Work on to redo drainage system
SHANGHAI has launched a series of plans to rework the drainage system to separate wastewater and rainwater.
The repairs or relaying of new pipes will affect 480 residential communities this year.
Officials from the Shanghai Water Authority said that at least in 13,000 places in the city’s 12,000-kilometer pipeline, wastewater gets mixed up with rainwater.
The majority of these places are in suburban areas and workers have to relay the pipes under these buildings. Authorities said more than 60 percent of wastewater is generated by the residential communities.
Wastewater treatment is pivotal as much of the water released by housing complexes and factories have to be treated at sewage treatment plants first before being released back to the environment.
On the other hand, rainwater pipes are connected directly with the water pumping stations, but when wastewater enters the stations through rainwater pipes without being treated, it increases the chances of polluting the rivers and other water sources.
Officials also said because of the thin sewage pipes the communities get flooded during heavy rains.
Wang Jie, from Shanghai Drainage Administration, said wastewater from rain pipes have overwhelmed some of the pumping stations and they had no option but to discharge the untreated water into open areas. A new regulation, that comes into effect from April 15, forbids the stations from discharging water when the weather is dry to avoid large-scale water pollution.
Many residential communities in downtown were built before the 1980s when China started to separate water drainage system. “Some buildings were just too old. They probably didn’t have an idea about such things,” said Wang.

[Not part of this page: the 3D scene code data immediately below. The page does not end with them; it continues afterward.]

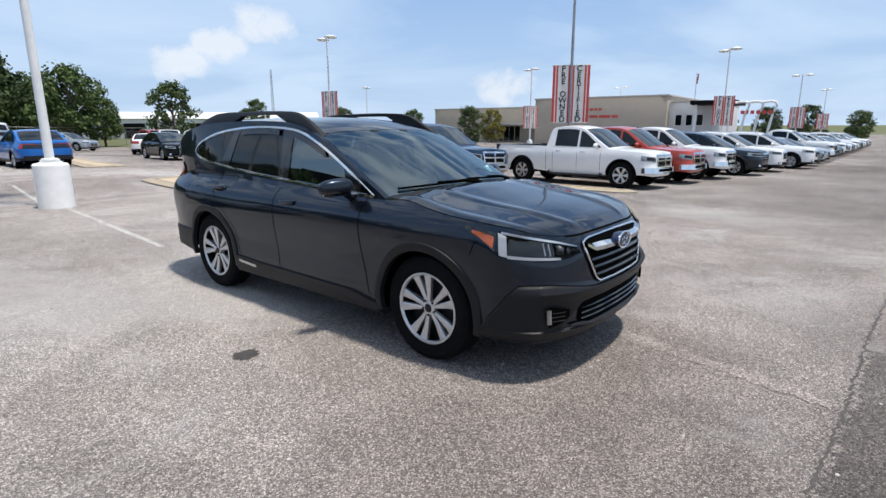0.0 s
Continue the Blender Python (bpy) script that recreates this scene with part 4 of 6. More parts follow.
# ---- the grey wagon in the middle ----
HERO = dict(plan=[(0.957, 0, 0.905, 0.235, 1), (0.948, 0.25, 0.903, 0.235, 1), (0.92, 0.45, 0.898, 0.24, 1), (0.866, 0.62, 0.903, 0.245, 1), (0.778, 0.765, 0.922, 0.255, 0.9), (0.677, 0.845, 0.950, 0.27, 0.7), (0.538, 0.893, 0.972, 0.28, 0.4), (0.40, 0.913, 0.988, 0.285, 0.12), (0.2, 0.928, 1.005, 0.26, 0), (0, 0.935, 1.03, 0.26, 0), (-0.23, 0.935, 1.06, 0.25, 0), (-0.53, 0.93, 1.05, 0.24, 0), (-1.5, 0.922, 1.085, 0.24, 0), (-2.3, 0.928, 1.13, 0.245, 0), (-2.745, 0.935, 1.17, 0.27, 0), (-3.1, 0.92, 1.23, 0.30, 0), (-3.4, 0.89, 1.26, 0.33, 0), (-3.65, 0.83, 1.26, 0.36, 0), (-3.80, 0.70, 1.25, 0.38, 0), (-3.86, 0.45, 1.25, 0.38, 0), (-3.88, 0, 1.25, 0.38, 0)],
            front=[(0.20, 0.12), (0.26, 0.06), (0.33, 0.020), (0.40, 0.022), (0.50, 0.022), (0.585, 0.0), (0.62, 0.012), (0.72, 0.024), (0.80, 0.038), (0.86, 0.06), (0.905, 0.10)],
            side=[(0.2, 0.07), (0.28, 0.035), (0.40, 0.016), (0.55, 0.022), (0.68, 0.010), (0.80, 0.0), (0.88, 0.0), (0.94, 0.012), (0.98, 0.03), (1.02, 0.065), (1.06, 0.115), (1.1, 0.13), (1.2, 0.125), (1.28, 0.125)],
            belt=[(-0.2, 1.062), (-0.53, 1.05), (-1.5, 1.085), (-2.3, 1.13), (-2.745, 1.17), (-3.1, 1.23), (-3.4, 1.26), (-3.8, 1.25)],
            roof=[(-0.42, 1.062), (-0.8, 1.255), (-1.15, 1.432), (-1.42, 1.535), (-1.7, 1.582), (-2.2, 1.598), (-2.7, 1.588), (-3.1, 1.555), (-3.4, 1.50), (-3.6, 1.42), (-3.78, 1.26)],
            lean=0.15, curve=0.06, cowl=-0.30, hubs=(0, -2.745), hub_z=0.362, arch=0.405, track=0.895, floor=0.275)
DLO_LOW = lerp_line(smooth_line([(-0.53, 1.063), (-1.0, 1.082), (-1.5, 1.107), (-2.1, 1.145), (-2.6, 1.188), (-2.95, 1.232), (-3.10, 1.268), (-3.165, 1.315)], 60))
DLO_UP = lerp_line(smooth_line([(-0.53, 1.063), (-0.85, 1.235), (-1.15, 1.385), (-1.4, 1.482), (-1.61, 1.526), (-2.0, 1.545), (-2.4, 1.53), (-2.75, 1.484), (-3.0, 1.415), (-3.12, 1.36), (-3.165, 1.315)], 60))
hs = Shell(HERO)
hero = empty("station_wagon", pose(-2.25, 3.705, 0), "dark grey crossover wagon with black cladding on worn asphalt", "car")


def flip(bm):
    for v in bm.verts:
        v.co.y *= -1
    bmesh.ops.reverse_faces(bm, faces=bm.faces[:])
    return bm


def both(name, make, mat, parent=None, label="", angle=35):
    """One part on each side of the car."""
    return [part(name, make() if sd > 0 else flip(make()), mat, parent or hero, label, angle=angle) for sd in (1, -1)]


def grid_mesh(P):
    bm = bmesh.new()
    grid(bm, P)
    return bm


def build_hero_body():
    half = bmesh.new()
    hs.wall(half, 150, 22)
    xs = np.r_[np.linspace(-0.42, -0.53, 4)]
    grid(half, [[hs.side(x, z) for z in np.linspace(hs.beltz(x) - 0.002, hs.roofz(x), 4)] for x in xs])
    xs = np.linspace(-0.53, -3.165, 56)
    grid(half, [[hs.side(x, z) for z in np.linspace(hs.beltz(x) - 0.002, DLO_LOW(x), 3)] for x in xs])
    grid(half, [[hs.side(x, z) for z in np.linspace(DLO_UP(x), hs.roofz(x), 4)] for x in xs])
    xs = np.linspace(-3.165, -3.78, 14)
    grid(half, [[hs.side(x, z) for z in np.linspace(hs.beltz(x) - 0.002, hs.roofz(x), 5)] for x in xs])
    mirrored(half)
    hs.span(half, hs.edge(-1.36, -3.2, 24), (0.035, 0.04, 0.035), (0.06, 0.0, -0.05), 17)
    hs.span(half, hs.edge(-3.2, -3.78, 10), (0.035, 0.01), (-0.05, -0.09), 17)
    t1 = hs.t_x(-3.78)
    hs.span(half, [hs.point(t, hs.at(t, 2)) for t in np.linspace(t1, 1, 8)], (0.0, 0.0), (0, 0), 7)
    for sd in (1, -1):
        u = (0.955, 1.0) if sd > 0 else (-1.0, -0.955)
        hs.span(half, hs.edge(-0.42, -1.36, 16), (0.045, 0.035), (0.14, 0.06), 3, *u)
    # plenum between bonnet and windscreen
    bmesh.ops.remove_doubles(half, verts=half.verts[:], dist=0.0006)
    part("body", half, M["hero"], hero, angle=24)

    bm = bmesh.new()
    part_t = hs.t_y(0.72)
    cowl_t = hs.t_x(HERO["cowl"])
    yc = hs.point(part_t, hs.at(part_t, 2))[1]

    def front_line(u):
        t = min(part_t, hs.t_y(abs(u) * 0.72))
        x, y, z = hs.point(t, hs.at(t, 2))
        return np.array((x, math.copysign(y, u) if u else 0.0, z))

    def side_line(v):
        t = part_t + (cowl_t - part_t) * v
        return np.array(hs.point(t, hs.at(t, 2)))
    xb, yb, zb = side_line(1.0)

    def bonnet(u, v):
        right = side_line(v)
        left = right * (1, -1, 1)
        w = (u + 1) / 2
        f, b_ = front_line(u), np.array((xb + 0.02 * (1 - u * u), yb * u, zb + 0.055 * (1 - u * u)))
        c0, c1 = front_line(1.0), np.array((xb, yb, zb))
        flat = (1 - v) * ((1 - w) * c0 * (1, -1, 1) + w * c0) + v * ((1 - w) * c1 * (1, -1, 1) + w * c1)
        p = (1 - v) * f + v * b_ + (1 - w) * left + w * right - flat
        a = abs(u)
        c = 0.44 + 0.14 * v
        ridge = 0.012 * math.exp(-((a - c) / 0.05) ** 2) - 0.010 / (1 + math.exp((a - c + 0.03) / 0.02))
        fender = 0.012 * math.exp(-((a - 0.93) / 0.06) ** 2) * min(1.0, v * 3)
        return (p[0] - 0.004, p[1] * 0.996, p[2] + 0.003 + 0.020 * (1 - a ** 2.5) * math.sin(math.pi * min(1.0, v)) ** 0.8 + ridge * min(1.0, v * 4) * (1 - a ** 8) * (1 - 0.6 * v) + fender)

    def seam_u(v):
        """Where the gap between bonnet and wing runs."""
        return 0.80 + 0.06 * v
    grid(bm, [[bonnet(u * seam_u(v), v) for u in np.linspace(-1, 1, 55)] for v in np.linspace(0, 1, 44)])
    part("hood", thick(bm, 0.012), M["hero"], hero, angle=60)

    def wing_top():
        return grid_mesh([[bonnet(seam_u(v) + 0.006 + (0.994 - seam_u(v)) * k, v) for k in np.linspace(0, 1, 8)] for v in np.linspace(0, 1, 44)])
    both("fender_top", lambda: thick(wing_top(), 0.012), M["hero"], None, "", 60)
    both("hood_gap", lambda: grid_mesh([[tuple(np.array(bonnet(seam_u(v) + d, v)) + (0, 0, -0.012)) for d in (-0.004, 0.012)] for v in np.linspace(0, 1, 30)]), M["void"])
    both("hood_gap", lambda: grid_mesh([[hs.point(t, hs.at(t, 2) - 0.006, 0.0025), hs.point(t, hs.at(t, 2) + 0.001, 0.0025)] for t in np.linspace(0, hs.t_y(0.56), 30)]), M["void"])
    cowl = bmesh.new()
    hs.span(cowl, [(-0.22, 0.80, 1.052), (-0.46, 0.79, 1.075)], (0.056, 0.04), (0.02, 0.15), 13)
    part("cowl_panel", cowl, M["cladding"], hero)


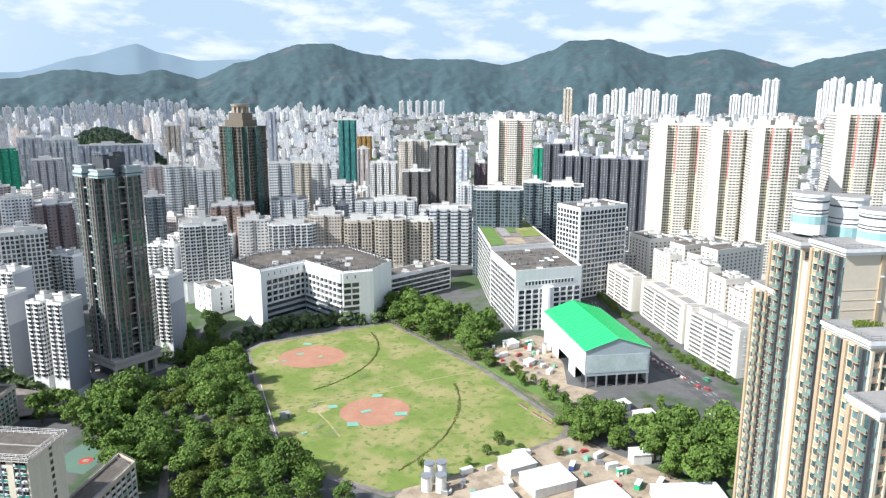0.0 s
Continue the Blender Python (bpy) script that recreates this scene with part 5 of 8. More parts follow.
def college_tower(x, y, rz):
    base = ground_z(x, y) - 4
    t = thing("college_tower", "grey and white college tower with glass front and brown fin", "college building", pose(x, y, base, 0, 0, rz))
    h = 88 - base
    grey = material("steel_grey_panel", (0.34, 0.36, 0.40), vary=0.06)
    w, d = 36.0, 24.0
    b = Buf()
    b.prism(rect(w, d), 0, h - 3, 0, 1)
    part("wall", b, [grey, ROOFLIGHT], t)
    fl = int((h - 6) / 4)
    tan = material("tan_band", (0.40, 0.34, 0.26))
    mats = [grey, G_GREEN, OFFWHITE, tan]
    for k in range(0, fl, 3):
        n = min(3, fl - k)
        facade(t, (-w / 2 + 13, -d / 2), (w / 2, -d / 2), k * 4, n, 4.0, [("curtain", 3.6)], mats if k % 2 else [grey, G_BLUE, tan, OFFWHITE])
    facade(t, (w / 2, -d / 2), (w / 2, d / 2), 0, fl, 4.0, [("curtain", 3.2)], mats)
    facade(t, (-w / 2 + 0.5, -d / 2), (-w / 2 + 6, -d / 2), 0, fl, 4.0, [("slot", 2.0), ("pier", 1.0)], [grey, G_DARK, grey, grey])
    b = Buf()
    b.box(-w / 2 + 6, -d / 2 - 0.8, 0, -w / 2 + 13, -d / 2, h + 2, 0)
    part("sign_wall", b, [WHITE], t, "white wall carrying columns of characters")
    for k, (zz, x0) in enumerate([(h - 16, -w / 2 + 8.6)] + [(h - 24 - 4.2 * i, -w / 2 + 8.0) for i in range(6)] + [(h - 22 - 3.6 * i, -w / 2 + 10.8) for i in range(5)] + [(h - 58 - 2.4 * i, -w / 2 + 10.4) for i in range(4)]):
        b = Buf()
        s = 1.8 if k else 3.0
        b.box(x0, -d / 2 - 1.0, zz, x0 + s * 0.7, -d / 2 - 0.8, zz + s * 0.8, 0)
        part("sign_bar", b, [GREYWALL], t)
    b = Buf()
    b.box(w / 2 - 14, -d / 2 - 0.6, h * 0.52, w / 2 - 7, -d / 2 - 0.3, h * 0.52 + 11, 0)
    part("sign_panel", b, [material("pale_mosaic", (0.50, 0.56, 0.54), stain=(0.2, 0.3, 0.32), stain_scale=0.6)], t)
    b = Buf()
    b.quad((-w / 2 - 4.5, -d / 2 - 1, 0), (-w / 2, -d / 2 - 1, 0), (-w / 2, -d / 2 - 1, h + 5), (-w / 2 - 1.5, -d / 2 - 1, h + 5))
    b.quad((-w / 2 - 4.5, d / 2, 0), (-w / 2 - 4.5, -d / 2 - 1, 0), (-w / 2 - 1.5, -d / 2 - 1, h + 5), (-w / 2 - 1.5, d / 2, h + 5))
    b.quad((-w / 2, -d / 2 - 1, 0), (-w / 2, d / 2, 0), (-w / 2, d / 2, h + 5), (-w / 2, -d / 2 - 1, h + 5))
    b.quad((-w / 2 - 1.5, -d / 2 - 1, h + 5), (-w / 2, -d / 2 - 1, h + 5), (-w / 2, d / 2, h + 5), (-w / 2 - 1.5, d / 2, h + 5))
    part("fin_wall", b, [material("brown_fin", (0.30, 0.19, 0.13), vary=0.06)], t, "brown raked fin wall")
    b = Buf()
    b.box(-w / 2 + 13, -d / 2 - 1.2, h - 3, w / 2 + 1, d / 2, h - 1.2, 0, 1, under=True)
    b.box(-4, -6, h - 1.2, 10, 6, h + 2, 2, 1)
    part("roof_house", b, [tan, ROOFLIGHT, OFFWHITE], t)
    return t


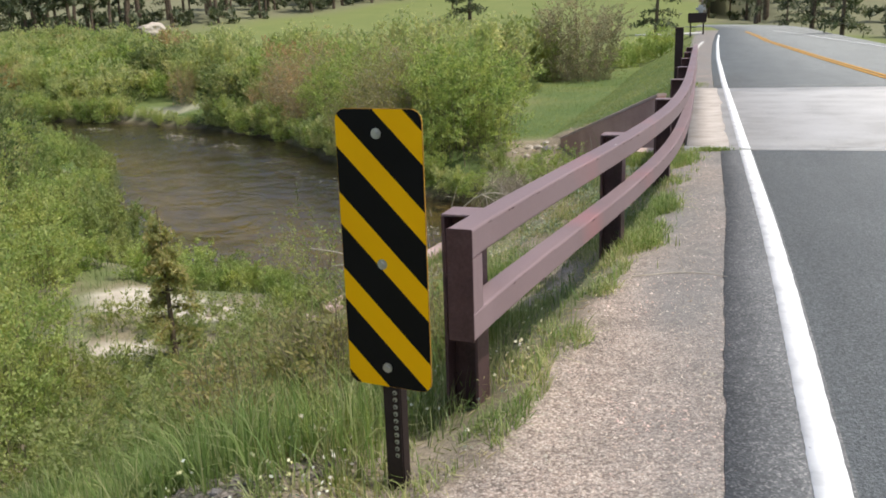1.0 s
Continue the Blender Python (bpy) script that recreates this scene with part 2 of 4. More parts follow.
def worn_line():
    """White road paint, scuffed, with small chips down to the asphalt."""
    m, nt, b = material("white_road_paint")
    pos = nt.nodes.new("ShaderNodeNewGeometry").outputs["Position"]
    broad, chip = noise_tex(nt, 5, 4, 0.6, pos), noise_tex(nt, 34, 6, 0.75, pos)
    col = ramp(nt, broad, (0.35, (0.66, 0.66, 0.64)), (0.5, (0.82, 0.82, 0.8)), (0.65, (0.88, 0.88, 0.86)))
    col = mix(nt, ramp(nt, chip, (0.63, (0, 0, 0)), (0.7, (0.75, 0.75, 0.75))), col, (0.22, 0.22, 0.21))
    nt.links.new(col, b.inputs["Base Color"])
    b.inputs["Roughness"].default_value = 0.75
    bump(nt, b, chip, 0.2, 0.003)
    return m


LINE = worn_line()
YELLOW_LINE = plain("yellow_road_paint", [(0.5, 0.25, 0.03), (0.68, 0.36, 0.05)], 6, 0.7, 0, 0.3, 90)
SIGN_YELLOW = plain("yellow_sheeting", [(0.98, 0.5, 0.0), (1.0, 0.54, 0.0)], 5, 0.5, 0, 0.02, 200, 0.15)
SIGN_BLACK = plain("black_sheeting", [(0.005, 0.005, 0.005), (0.009, 0.009, 0.009)], 5, 0.5, 0, 0.02, 200, 0.12)
STEEL = plain("galvanised_steel", [(0.4, 0.41, 0.42), (0.6, 0.61, 0.62)], 20, 0.4, 0.9, 0.05, 90)
DARK_STEEL = plain("dark_post_steel", [(0.02, 0.014, 0.013), (0.045, 0.03, 0.028)], 8, 0.55, 0.2, 0.1, 90)
HOLE = plain("hole", [(0.004, 0.004, 0.004), (0.006, 0.006, 0.006)])
GREY_ROCK = plain("grey_rock", [(0.11, 0.1, 0.09), (0.18, 0.17, 0.155), (0.27, 0.255, 0.235)], 6, 0.9, 0, 0.5, 40)
ROCK = plain("pale_rock", [(0.34, 0.29, 0.23), (0.5, 0.44, 0.36), (0.64, 0.59, 0.51)], 4, 0.9, 0, 0.5, 30)
PEBBLE = leafy("pebble", [(0.3, 0.22, 0.17), (0.5, 0.41, 0.33), (0.66, 0.59, 0.5), (0.42, 0.3, 0.26)], 0.0, 0.9)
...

Yi Hua, the manager of Shanghai Yongda Public Facility Construction Group, said the pipes may have rusted and the chances of mix-up was high.
In Maotai Huayuan community in Changning District, property manager Yao Ying said the community had separate pipes for rainwater and wastewater. But wastewater still gets mixed up as residents put washing machines in the balcony.
Similar situations were found in other residential communities nearby.
Business along Shuicheng Road dumped swilling directly into the rain pipes along the street.
“It is critically important to raise people’s awareness on separating wastewater and rainwater,” said Huang Minsheng, an expert on ecology and environmental science from East China Normal University. “Otherwise we are likely to make the same mistakes in the future.”